AIM OF THE TASK – Return the listing below verbatim. Pictures do not belong in the copy.
____
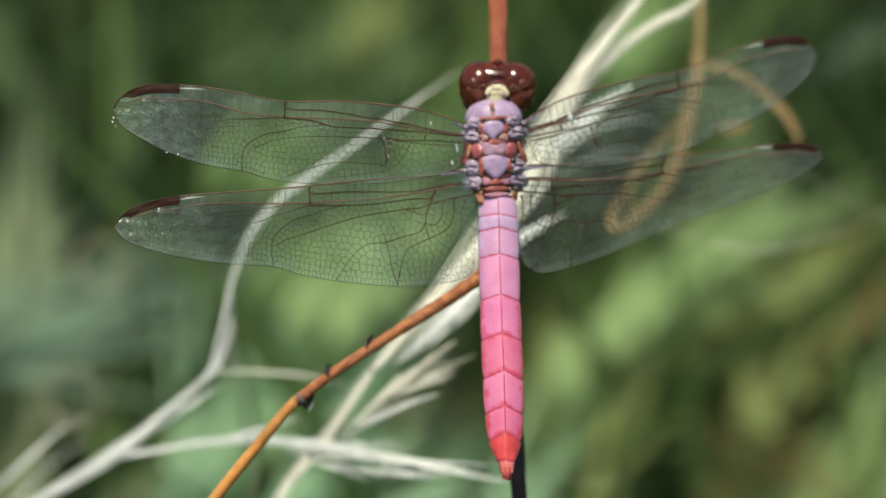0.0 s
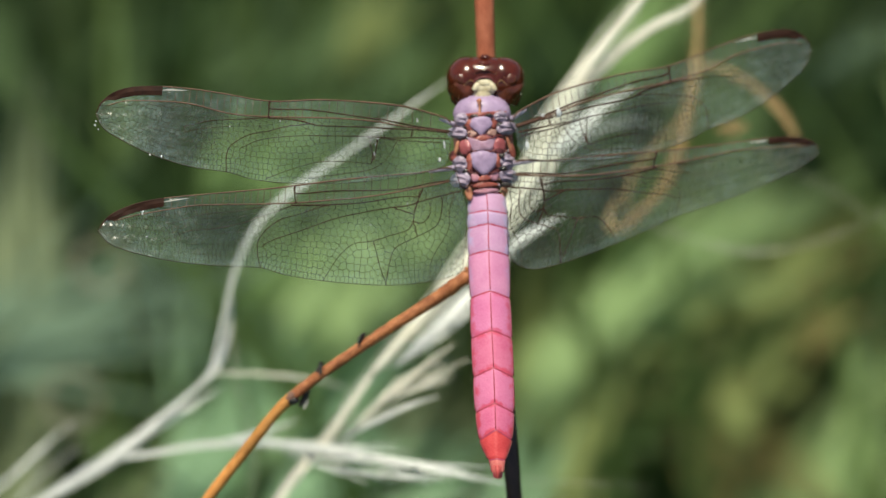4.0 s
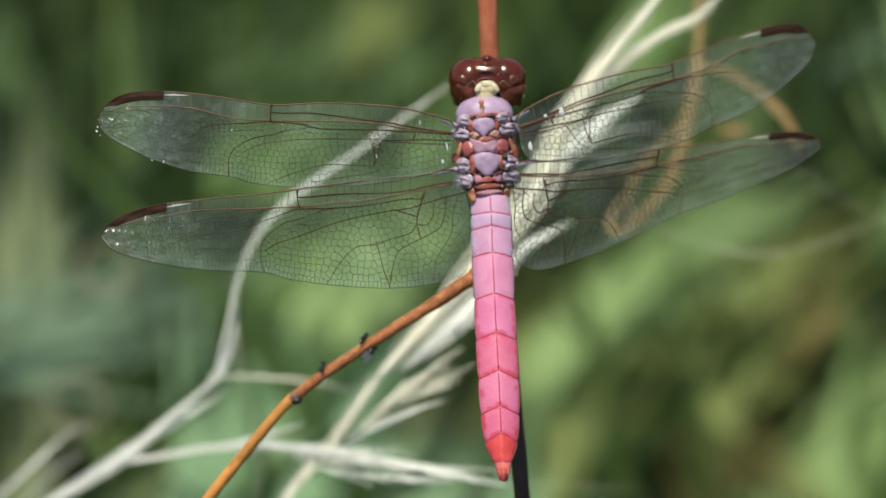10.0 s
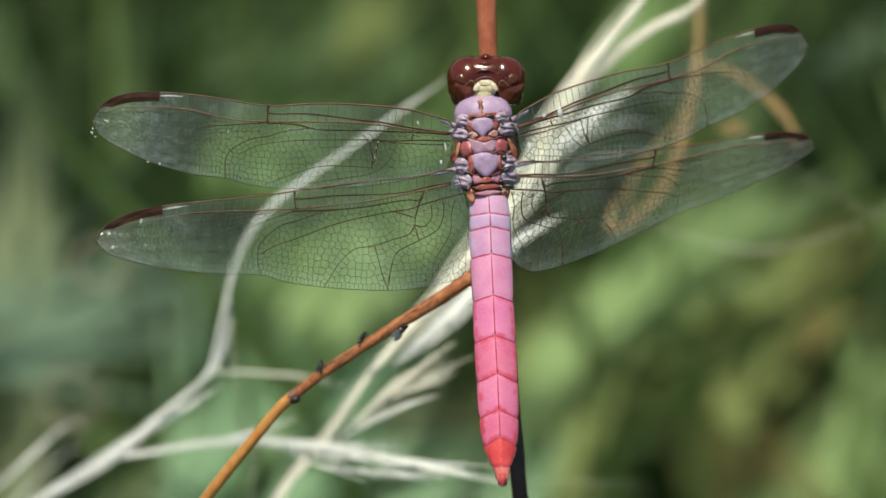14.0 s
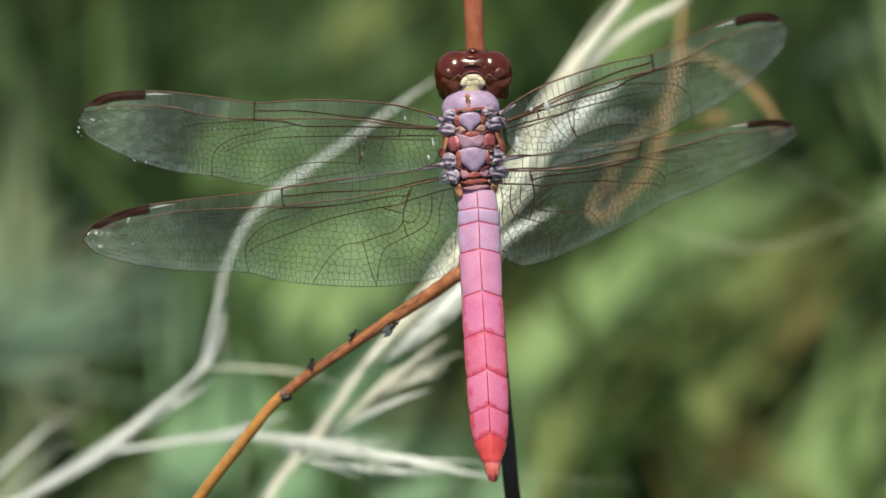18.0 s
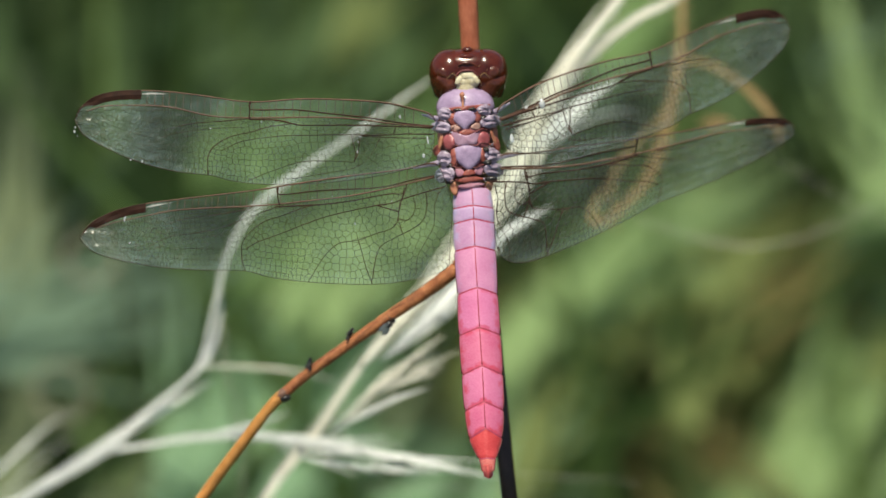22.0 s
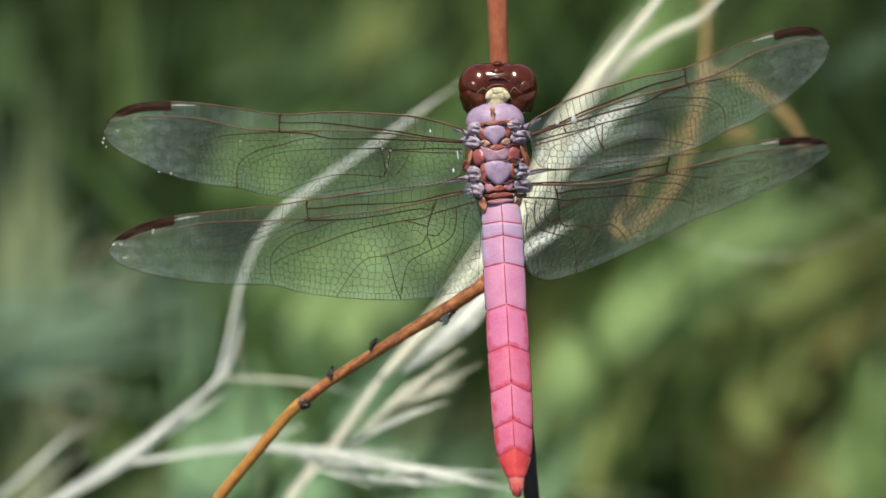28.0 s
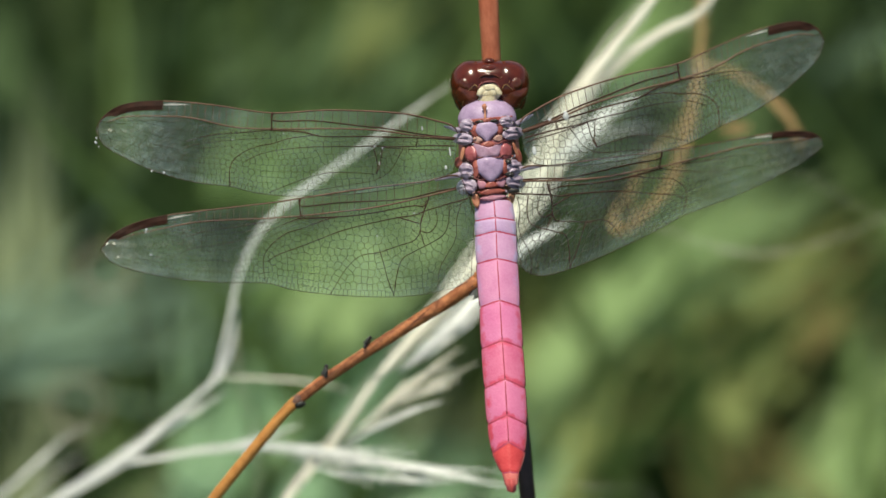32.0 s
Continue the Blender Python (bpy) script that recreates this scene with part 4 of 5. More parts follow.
VINE = straw("tan_vine", (45, -190, -160), "tan dry vine stem curling into a loop", [
    ("vine", [(37.05, 41.06, -80.1), (36.72, 36.14, -80.1), (36.64, 31.23, -80.1), (36.14, 25.49, -80.1), (35.24, 20.16, -80.1), (33.71, 14.68, -80.4), (31.7, 9.53, -81), (28.46, 5.68, -81.8), (25.4, 3.22, -83), (23.96, 3.72, -83.8), (24.34, 6.04, -84.7), (26.23, 8.8, -85.9)],
     [0.85, 0.82, 0.8, 0.82, 0.8, 0.7, 0.6, 0.6, 0.62, 0.56, 0.4, 0.2], TAN, 0.8),
    ("vine_strand", [(35.62, 21.42, -80.7), (32.99, 17.77, -81.8), (30.19, 14.76, -83), (27.78, 11.66, -84.1), (26.61, 7.54, -85.3), (27.78, 1.75, -86.8)], [0.3, 0.4, 0.42, 0.4, 0.4, 0.2], TAN, 0.8),
    ("vine_branch", [(36.23, 26.96, -80.1), (40.62, 26.13, -79.8), (45.13, 23.42, -79.8), (48.82, 19.9, -79.8), (50.62, 16.63, -79.8), (50.81, 14.67, -80.1)], [0.68, 0.62, 0.6, 0.62, 0.64, 0.4], TAN, 0.8),
    ("vine_top", [(37.05, 40.9, -80.1), (46, 50, -92), (76, 62, -122), (125, -40, -180), (130, -250, -375)], [0.85, 0.8, 0.8, 0.9, 1.0], TAN, 0.8),
    ("bud", [(39.52, 17.61, -84.1), (41.83, 17.94, -84.1), (44.15, 18.27, -84.1)], [0.3, 1.1, 0.3], TAN, 0.8),
], "dry vines")
straw("pale_tendril", (130, -190, -200), "thin pale tendril drooping in an arc", [
    ("tendril", [(29.28, 4.74, -95), (36.05, 2.20, -95), (43.67, 0.25, -95), (47.90, 0.08, -95), (54.67, 1.35, -95), (61.87, 4.06, -95), (72.44, 9.39, -95), (120, -20, -190), (130, -190, -460)], [0.05, 0.11, 0.17, 0.16, 0.11, 0.07, 0.05, 0.1, 0.4], STRAW, 0.7),
    ("tendril", [(46.21, 15.15, -95), (52.13, 12.27, -95), (57.21, 9.39, -95), (63.13, 5.84, -95), (72.44, 0.93, -95), (118, -20, -180), (128, -190, -450)], [0.02, 0.04, 0.05, 0.04, 0.03, 0.1, 0.3], STRAW, 0.7),
], "dry vines", ribs=0)
for cx, cy, cz, r, tilt in ((-67.4, -26.4, -190, 2.8, 0.3), (-62.2, -2.2, -190, 2.5, -0.2)):
    c = np.array((cx, cy, cz))
    ring = [c + r * 1.75 * np.array((math.cos(a), math.sin(a), tilt * math.sin(a + 1))) for a in np.linspace(0.4, 6.4, 14)]
    tail = [ring[-1] + np.array((2, -22, -20)), np.array((ring[-1][0] + 6, -130, -330)), np.array((ring[-1][0] + 10, -230, -403))]
    ob = thing("coiled_tendril", c, "greyish tan dry tendril coiled in a ring", "tendril", "dry vines")
    part("coil", Geo().tube(ring, [0.3, 0.4, 0.3], 8, 4, 0.1), GREY_DRY, ob)
    part("foot", Geo().tube([ring[-1], *tail], [0.5, 0.2, 0.25, 0.5], 8, 6), DRY, ob)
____
ANSWER TO THE EXERCISE –
0.0 s
4.0 s
10.0 s
14.0 s
18.0 s
22.0 s
28.0 s
32.0 s
Continue the Blender Python (bpy) script that recreates this scene with part 4 of 5. More parts follow.
VINE = straw("tan_vine", (45, -190, -160), "tan dry vine stem curling into a loop", [
    ("vine", [(37.05, 41.06, -80.1), (36.72, 36.14, -80.1), (36.64, 31.23, -80.1), (36.14, 25.49, -80.1), (35.24, 20.16, -80.1), (33.71, 14.68, -80.4), (31.7, 9.53, -81), (28.46, 5.68, -81.8), (25.4, 3.22, -83), (23.96, 3.72, -83.8), (24.34, 6.04, -84.7), (26.23, 8.8, -85.9)],
     [0.85, 0.82, 0.8, 0.82, 0.8, 0.7, 0.6, 0.6, 0.62, 0.56, 0.4, 0.2], TAN, 0.8),
    ("vine_strand", [(35.62, 21.42, -80.7), (32.99, 17.77, -81.8), (30.19, 14.76, -83), (27.78, 11.66, -84.1), (26.61, 7.54, -85.3), (27.78, 1.75, -86.8)], [0.3, 0.4, 0.42, 0.4, 0.4, 0.2], TAN, 0.8),
    ("vine_branch", [(36.23, 26.96, -80.1), (40.62, 26.13, -79.8), (45.13, 23.42, -79.8), (48.82, 19.9, -79.8), (50.62, 16.63, -79.8), (50.81, 14.67, -80.1)], [0.68, 0.62, 0.6, 0.62, 0.64, 0.4], TAN, 0.8),
    ("vine_top", [(37.05, 40.9, -80.1), (46, 50, -92), (76, 62, -122), (125, -40, -180), (130, -250, -375)], [0.85, 0.8, 0.8, 0.9, 1.0], TAN, 0.8),
    ("bud", [(39.52, 17.61, -84.1), (41.83, 17.94, -84.1), (44.15, 18.27, -84.1)], [0.3, 1.1, 0.3], TAN, 0.8),
], "dry vines")
straw("pale_tendril", (130, -190, -200), "thin pale tendril drooping in an arc", [
    ("tendril", [(29.28, 4.74, -95), (36.05, 2.20, -95), (43.67, 0.25, -95), (47.90, 0.08, -95), (54.67, 1.35, -95), (61.87, 4.06, -95), (72.44, 9.39, -95), (120, -20, -190), (130, -190, -460)], [0.05, 0.11, 0.17, 0.16, 0.11, 0.07, 0.05, 0.1, 0.4], STRAW, 0.7),
    ("tendril", [(46.21, 15.15, -95), (52.13, 12.27, -95), (57.21, 9.39, -95), (63.13, 5.84, -95), (72.44, 0.93, -95), (118, -20, -180), (128, -190, -450)], [0.02, 0.04, 0.05, 0.04, 0.03, 0.1, 0.3], STRAW, 0.7),
], "dry vines", ribs=0)
for cx, cy, cz, r, tilt in ((-67.4, -26.4, -190, 2.8, 0.3), (-62.2, -2.2, -190, 2.5, -0.2)):
    c = np.array((cx, cy, cz))
    ring = [c + r * 1.75 * np.array((math.cos(a), math.sin(a), tilt * math.sin(a + 1))) for a in np.linspace(0.4, 6.4, 14)]
    tail = [ring[-1] + np.array((2, -22, -20)), np.array((ring[-1][0] + 6, -130, -330)), np.array((ring[-1][0] + 10, -230, -403))]
    ob = thing("coiled_tendril", c, "greyish tan dry tendril coiled in a ring", "tendril", "dry vines")
    part("coil", Geo().tube(ring, [0.3, 0.4, 0.3], 8, 4, 0.1), GREY_DRY, ob)
    part("foot", Geo().tube([ring[-1], *tail], [0.5, 0.2, 0.25, 0.5], 8, 6), DRY, ob)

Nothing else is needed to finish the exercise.